Bielecki: Problemów z dostawcą ze Wschodu nie załatwi jeden telefon z Kremla

4 września 2014, 10:20 Energetyka

Podczas XXIV Forum Ekonomicznego w Krynicy odbył się panel poświęcony Unii Energetycznej. Głos zabrał b. premier i obecny doradca Donalda Tuska Jan Krzysztof Bielecki. Jego zdaniem jest kilka sposobów na zharmonizowanie europejskiej polityki energetycznej.

– Niewątpliwie nie trzeba być wybitnym fachowcem, by stwierdzić, że inna opłacalność energetyki opartej na słońcu będzie w Hiszpanii niż na północy. Interkonektory dla energii elektrycznej i surowców to bardzo ważna kwestia. Istotny jest również program inwestycyjny. Jeżeli utrzyma się stagnacja w strefie euro albo wróci recesja to trzeba pomyśleć nad niekonwencjonalnymi metodami wspierania takich inwestycji. Dużo się mówi o luzowaniu ilościowym dla Europy. EBC jest temu coraz bardziej przychylny – informował Bielecki.

– Inwestycje w infrastrukturę energetyczną są atrakcyjne dla Europy. Są czynnikiem pobudzający wzrost a w długim terminie lepsze podstawy dla konkurencyjności i jakości życia, bezpieczeństwa – wyliczał gość krynickiego wydarzenia. – Trudno zakładać, że po jednym telefonie z Kremla wszystko wróci dziś do business as usual a problemy z wielkim dostawcą energii ze Wschodu się zakończą – dodał.

Odniósł się także do demonopolizacji sektora energetycznego w Europie na mocy trzeciego pakietu energetycznego.

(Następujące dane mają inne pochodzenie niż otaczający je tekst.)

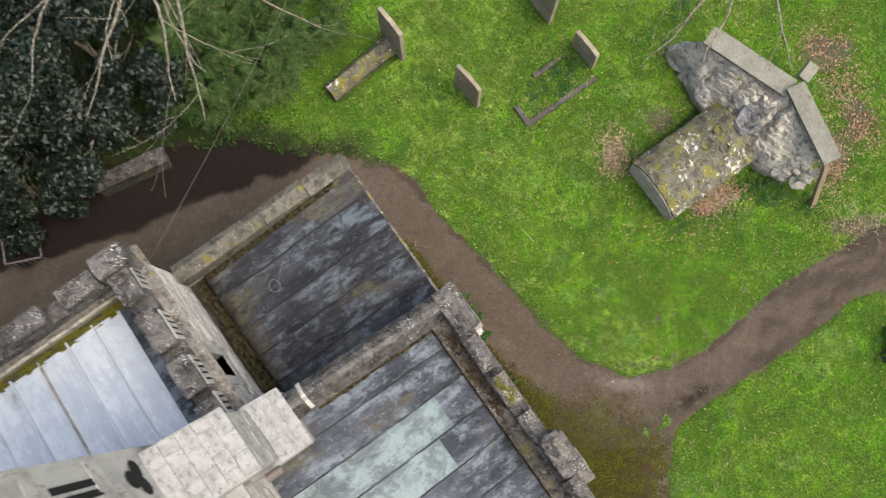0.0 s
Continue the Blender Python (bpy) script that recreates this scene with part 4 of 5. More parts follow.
ruin = empty("ruined_monument", "collapsed rock monument with leaning grey slabs", "monument", TOMB)
part("slab", rough_block(-0.95, 0.95, -0.20, 0.20, -0.07, 0.07, 0.006, 0.25, 110.0, 0.012), SLAB_STONE, ruin, "long smooth grey coping slab")
ruin.children[-1].matrix_basis = Matrix.Translation((-1.71, 8.53, 1.42)) @ Euler((radians(8), radians(2), radians(20))).to_matrix().to_4x4()
part("slab", rough_block(-0.82, 0.80, -0.18, 0.18, -0.07, 0.07, 0.006, 0.25, 114.0, 0.012), SLAB_STONE, ruin, "long smooth grey coping slab")
ruin.children[-1].matrix_basis = Matrix.Translation((-0.02, 8.74, 1.50)) @ Euler((radians(10), radians(3), radians(-11))).to_matrix().to_4x4()
part("slab_end", rough_block(-0.12, 0.12, -0.19, 0.19, -0.09, 0.09, 0.008, 0.1, 118.0, 0.02), SLAB_STONE, ruin)
ruin.children[-1].matrix_basis = Matrix.Translation((0.80, 8.50, 1.42)) @ Euler((radians(10), 0, radians(-16))).to_matrix().to_4x4()
pick = random.Random(9)
ROCKS = []
for i in range(7):
    # rough, broken lumps
    bm = bmesh.new()
    bmesh.ops.create_icosphere(bm, subdivisions=3, radius=0.5)
    for j in range(6):
        no = Vector((pick.gauss(0, 1), pick.gauss(0, 1), pick.gauss(0, 0.8))).normalized()
        reach = pick.uniform(0.26, 0.42)
        for v in bm.verts:
            over = v.co.dot(no) - reach
            if over > 0:
                v.co -= no * over
    roughen(roughen(bm, 0.14, 3.0, i * 3.0), 0.07, 9.0, i * 5.0)
    bmesh.ops.recalc_face_normals(bm, faces=bm.faces)
    m = bpy.data.meshes.new("rock")
    bm.to_mesh(m)
    bm.free()
    m.materials.append(ROCK)
    ROCKS.append(m)
WHITE_ROCKS = []
for m in ROCKS:
    m = m.copy()
    m.materials[0] = PALE_ROCK
    WHITE_ROCKS.append(m)


def heap(parent, a, b, c, d, za, zb, n, size):
    """Rocks bedded on a sloping face: a to b (u, v pairs) is its foot at height za, d to c its head at zb."""
    for i in range(n):
        f, g = pick.random(), pick.random()
        low, high = Vector(a).lerp(Vector(b), f), Vector(d).lerp(Vector(c), f)
        at = low.lerp(high, g)
        s = size * pick.uniform(0.55, 1.3)
        stone_at("rock", pick.choice(ROCKS), parent, (at.x, at.y, za + (zb - za) * g - 0.10 + pick.uniform(-0.05, 0.05)), (s * pick.uniform(0.9, 1.7), s * pick.uniform(0.7, 1.2), s * pick.uniform(0.3, 0.6)),
                 (pick.gauss(0.55, 0.22), pick.gauss(0, 0.22), pick.gauss(0.3, 0.6)))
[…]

Jego zdaniem unijni urzędnicy szukają monopolu nie tam, gdzie powinni. – Jeśli poszukać na rynku energii podmiotu dominującego to nie szukałbym go wśród firm europejskich, jak próbuje to robić Bruksela. Ten podmiot jest obecnie tematem śledztwa antymonopolowego Unii Europejskiej i nie trzeba szukać nigdzie dalej – wskazał na Gazprom polityk.